I’m not saying this is the reason for the disparity, but it’s odd it wasn’t addressed.
-
The funniest thing I read today
From Time Magazine no less
Like all language or thought police, the nigger-nazis are humorless snobs who dream of a world without toilets.
-
Your tax dollars at work
In Lilburn in this case:
Shut up and drink, Lilburn bar patrons told
…
Earlier, the city outlawed pool — the game that spelled trouble in the musical “The Music Man” — in its watering holes. Now it’s also barring karaoke and just about any other party game from places that serve alcohol.America is getting ridiculous at an increasing rate. However, my zoning for no-children idea is gaining good feedback in my informal polls.
-
An interesting movie
I finally finished watching the documentary Bastards of the Party, an interesting history of gang activity in Los Angeles from the 40s to the present day.
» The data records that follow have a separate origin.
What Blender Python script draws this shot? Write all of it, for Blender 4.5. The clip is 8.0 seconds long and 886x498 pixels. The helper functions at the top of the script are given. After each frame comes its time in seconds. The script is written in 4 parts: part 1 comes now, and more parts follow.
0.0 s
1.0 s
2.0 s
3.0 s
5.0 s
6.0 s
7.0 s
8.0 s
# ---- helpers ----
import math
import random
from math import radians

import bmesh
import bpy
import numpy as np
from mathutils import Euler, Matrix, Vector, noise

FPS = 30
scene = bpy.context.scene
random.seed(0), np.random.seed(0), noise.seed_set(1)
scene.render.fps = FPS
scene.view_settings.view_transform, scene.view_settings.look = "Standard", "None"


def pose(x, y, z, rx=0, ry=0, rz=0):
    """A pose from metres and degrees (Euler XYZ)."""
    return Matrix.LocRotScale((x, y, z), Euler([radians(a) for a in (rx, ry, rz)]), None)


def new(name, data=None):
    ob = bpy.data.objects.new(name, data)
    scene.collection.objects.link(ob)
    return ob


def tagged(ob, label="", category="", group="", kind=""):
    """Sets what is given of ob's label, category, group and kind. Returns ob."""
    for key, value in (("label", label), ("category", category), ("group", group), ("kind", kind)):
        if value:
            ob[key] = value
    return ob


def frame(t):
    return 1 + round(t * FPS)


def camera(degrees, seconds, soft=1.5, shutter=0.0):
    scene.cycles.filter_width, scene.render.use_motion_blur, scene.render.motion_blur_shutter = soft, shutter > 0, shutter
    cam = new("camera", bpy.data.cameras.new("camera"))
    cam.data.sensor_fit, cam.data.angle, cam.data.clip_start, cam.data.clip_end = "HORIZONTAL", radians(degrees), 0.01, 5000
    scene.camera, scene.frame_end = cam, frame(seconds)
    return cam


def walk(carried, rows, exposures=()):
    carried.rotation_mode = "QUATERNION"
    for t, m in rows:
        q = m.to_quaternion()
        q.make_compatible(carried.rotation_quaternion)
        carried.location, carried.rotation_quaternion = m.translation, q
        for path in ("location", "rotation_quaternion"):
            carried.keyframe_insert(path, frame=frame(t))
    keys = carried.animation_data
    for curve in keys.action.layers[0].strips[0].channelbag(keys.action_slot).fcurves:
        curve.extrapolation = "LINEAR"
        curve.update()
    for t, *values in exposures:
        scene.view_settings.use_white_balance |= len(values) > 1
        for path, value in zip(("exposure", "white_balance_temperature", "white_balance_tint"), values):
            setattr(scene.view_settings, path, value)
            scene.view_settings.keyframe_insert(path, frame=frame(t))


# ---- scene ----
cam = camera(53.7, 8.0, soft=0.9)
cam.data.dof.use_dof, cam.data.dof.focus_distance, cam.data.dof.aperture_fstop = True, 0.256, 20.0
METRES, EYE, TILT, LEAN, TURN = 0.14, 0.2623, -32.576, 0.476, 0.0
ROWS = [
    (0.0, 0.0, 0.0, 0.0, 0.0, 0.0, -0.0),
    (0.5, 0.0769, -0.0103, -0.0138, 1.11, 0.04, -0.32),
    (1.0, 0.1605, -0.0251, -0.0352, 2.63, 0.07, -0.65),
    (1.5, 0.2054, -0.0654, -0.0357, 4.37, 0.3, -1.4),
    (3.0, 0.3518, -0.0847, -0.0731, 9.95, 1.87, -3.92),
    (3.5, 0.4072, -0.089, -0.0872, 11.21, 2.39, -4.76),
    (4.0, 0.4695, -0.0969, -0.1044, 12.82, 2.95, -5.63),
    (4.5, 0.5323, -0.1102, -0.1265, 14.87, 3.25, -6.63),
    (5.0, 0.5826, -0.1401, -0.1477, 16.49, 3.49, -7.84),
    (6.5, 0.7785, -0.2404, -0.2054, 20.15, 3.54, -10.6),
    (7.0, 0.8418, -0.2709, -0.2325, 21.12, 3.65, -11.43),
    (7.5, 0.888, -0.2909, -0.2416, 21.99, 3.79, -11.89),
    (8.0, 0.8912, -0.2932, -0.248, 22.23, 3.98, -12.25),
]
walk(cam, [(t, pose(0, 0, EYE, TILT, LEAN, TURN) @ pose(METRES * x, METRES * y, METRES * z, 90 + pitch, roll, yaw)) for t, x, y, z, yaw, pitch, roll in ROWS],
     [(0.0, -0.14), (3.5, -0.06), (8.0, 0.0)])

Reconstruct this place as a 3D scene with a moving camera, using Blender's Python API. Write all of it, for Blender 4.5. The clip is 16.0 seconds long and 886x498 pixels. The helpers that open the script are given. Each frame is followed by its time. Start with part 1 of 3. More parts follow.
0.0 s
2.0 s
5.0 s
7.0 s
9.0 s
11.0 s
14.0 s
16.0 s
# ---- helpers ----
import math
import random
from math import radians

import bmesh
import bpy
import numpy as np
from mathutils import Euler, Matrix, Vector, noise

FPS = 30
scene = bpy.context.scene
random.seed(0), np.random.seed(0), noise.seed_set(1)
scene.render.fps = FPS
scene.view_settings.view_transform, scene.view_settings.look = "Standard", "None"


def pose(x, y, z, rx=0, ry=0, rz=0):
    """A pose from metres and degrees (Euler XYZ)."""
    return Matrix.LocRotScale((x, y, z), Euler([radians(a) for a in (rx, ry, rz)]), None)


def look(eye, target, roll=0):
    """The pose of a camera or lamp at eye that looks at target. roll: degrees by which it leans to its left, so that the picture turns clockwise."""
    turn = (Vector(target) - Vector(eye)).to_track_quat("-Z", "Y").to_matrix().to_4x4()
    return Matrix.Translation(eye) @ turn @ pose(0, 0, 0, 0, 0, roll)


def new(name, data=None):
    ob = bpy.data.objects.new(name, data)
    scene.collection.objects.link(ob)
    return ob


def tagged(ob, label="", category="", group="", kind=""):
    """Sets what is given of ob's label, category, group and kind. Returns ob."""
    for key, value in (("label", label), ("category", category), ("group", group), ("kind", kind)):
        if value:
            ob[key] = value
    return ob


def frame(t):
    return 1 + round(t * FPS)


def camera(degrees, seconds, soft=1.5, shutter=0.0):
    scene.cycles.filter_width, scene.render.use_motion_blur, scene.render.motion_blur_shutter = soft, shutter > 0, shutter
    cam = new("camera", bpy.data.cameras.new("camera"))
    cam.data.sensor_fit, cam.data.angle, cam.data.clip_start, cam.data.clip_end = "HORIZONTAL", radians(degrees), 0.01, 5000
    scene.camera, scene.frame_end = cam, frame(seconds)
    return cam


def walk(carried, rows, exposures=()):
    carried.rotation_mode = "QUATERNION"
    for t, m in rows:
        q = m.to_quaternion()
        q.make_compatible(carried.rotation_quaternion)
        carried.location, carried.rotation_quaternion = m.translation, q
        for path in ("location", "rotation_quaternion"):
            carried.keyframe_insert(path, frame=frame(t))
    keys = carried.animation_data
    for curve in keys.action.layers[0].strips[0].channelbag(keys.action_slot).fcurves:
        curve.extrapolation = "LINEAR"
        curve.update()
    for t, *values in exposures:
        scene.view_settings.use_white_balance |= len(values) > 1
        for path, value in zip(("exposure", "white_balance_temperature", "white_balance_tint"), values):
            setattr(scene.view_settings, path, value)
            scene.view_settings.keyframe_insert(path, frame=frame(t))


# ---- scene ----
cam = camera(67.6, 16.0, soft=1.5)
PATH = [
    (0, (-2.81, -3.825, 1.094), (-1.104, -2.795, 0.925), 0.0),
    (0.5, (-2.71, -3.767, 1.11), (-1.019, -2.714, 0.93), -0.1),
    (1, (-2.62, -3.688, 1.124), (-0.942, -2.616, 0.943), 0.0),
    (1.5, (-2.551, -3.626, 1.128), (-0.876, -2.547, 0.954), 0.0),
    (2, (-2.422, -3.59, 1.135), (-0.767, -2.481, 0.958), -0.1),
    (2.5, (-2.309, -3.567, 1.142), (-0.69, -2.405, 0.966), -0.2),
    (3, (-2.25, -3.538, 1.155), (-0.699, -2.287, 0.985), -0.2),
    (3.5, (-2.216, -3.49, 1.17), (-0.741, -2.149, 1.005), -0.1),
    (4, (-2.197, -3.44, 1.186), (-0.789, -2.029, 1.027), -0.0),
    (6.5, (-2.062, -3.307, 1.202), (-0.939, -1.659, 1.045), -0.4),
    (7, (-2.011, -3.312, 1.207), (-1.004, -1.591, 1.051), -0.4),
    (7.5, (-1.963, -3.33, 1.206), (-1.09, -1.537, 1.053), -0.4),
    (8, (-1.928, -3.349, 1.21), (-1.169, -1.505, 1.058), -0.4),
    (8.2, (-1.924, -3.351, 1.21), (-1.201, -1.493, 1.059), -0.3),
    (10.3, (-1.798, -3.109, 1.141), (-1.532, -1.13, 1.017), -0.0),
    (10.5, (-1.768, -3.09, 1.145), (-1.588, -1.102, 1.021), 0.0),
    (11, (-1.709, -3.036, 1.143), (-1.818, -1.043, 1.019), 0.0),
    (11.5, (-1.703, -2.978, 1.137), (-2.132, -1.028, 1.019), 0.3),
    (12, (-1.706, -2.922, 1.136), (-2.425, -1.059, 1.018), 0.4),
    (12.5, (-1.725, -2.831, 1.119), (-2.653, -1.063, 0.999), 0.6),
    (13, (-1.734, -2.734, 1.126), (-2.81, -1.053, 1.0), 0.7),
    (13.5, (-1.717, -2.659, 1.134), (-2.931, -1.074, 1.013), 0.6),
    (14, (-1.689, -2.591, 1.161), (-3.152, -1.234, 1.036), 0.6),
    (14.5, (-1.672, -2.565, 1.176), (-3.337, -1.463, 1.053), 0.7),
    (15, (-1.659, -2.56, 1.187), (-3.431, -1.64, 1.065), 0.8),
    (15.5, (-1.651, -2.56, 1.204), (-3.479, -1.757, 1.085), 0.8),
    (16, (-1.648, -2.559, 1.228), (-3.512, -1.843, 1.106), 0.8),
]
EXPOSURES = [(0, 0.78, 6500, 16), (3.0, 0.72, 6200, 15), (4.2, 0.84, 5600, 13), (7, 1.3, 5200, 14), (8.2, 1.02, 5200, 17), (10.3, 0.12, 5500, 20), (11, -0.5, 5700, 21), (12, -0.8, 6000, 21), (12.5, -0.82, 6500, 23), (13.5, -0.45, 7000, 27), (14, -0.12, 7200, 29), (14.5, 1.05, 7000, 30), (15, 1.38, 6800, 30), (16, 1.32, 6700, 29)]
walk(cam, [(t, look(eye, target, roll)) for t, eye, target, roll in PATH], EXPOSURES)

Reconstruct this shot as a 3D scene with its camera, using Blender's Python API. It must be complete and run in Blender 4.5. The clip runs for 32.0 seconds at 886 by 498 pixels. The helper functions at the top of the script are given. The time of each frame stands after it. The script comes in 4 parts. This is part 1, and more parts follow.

It’s not a balanced take and doesn’t pretend to be, which is quite refreshing.
One quibble – the historian explaining the rise of crack traced it back to Iran-Contra and the CIA-crack folklore. I’ve always found this ridiculous. It assumes that the government was that clever (doubtful) and also that no one else would have thought of taking a commodity that sells for five cents in South America and selling it for fifty dollars in the US.
Beyond that though, well worth watching.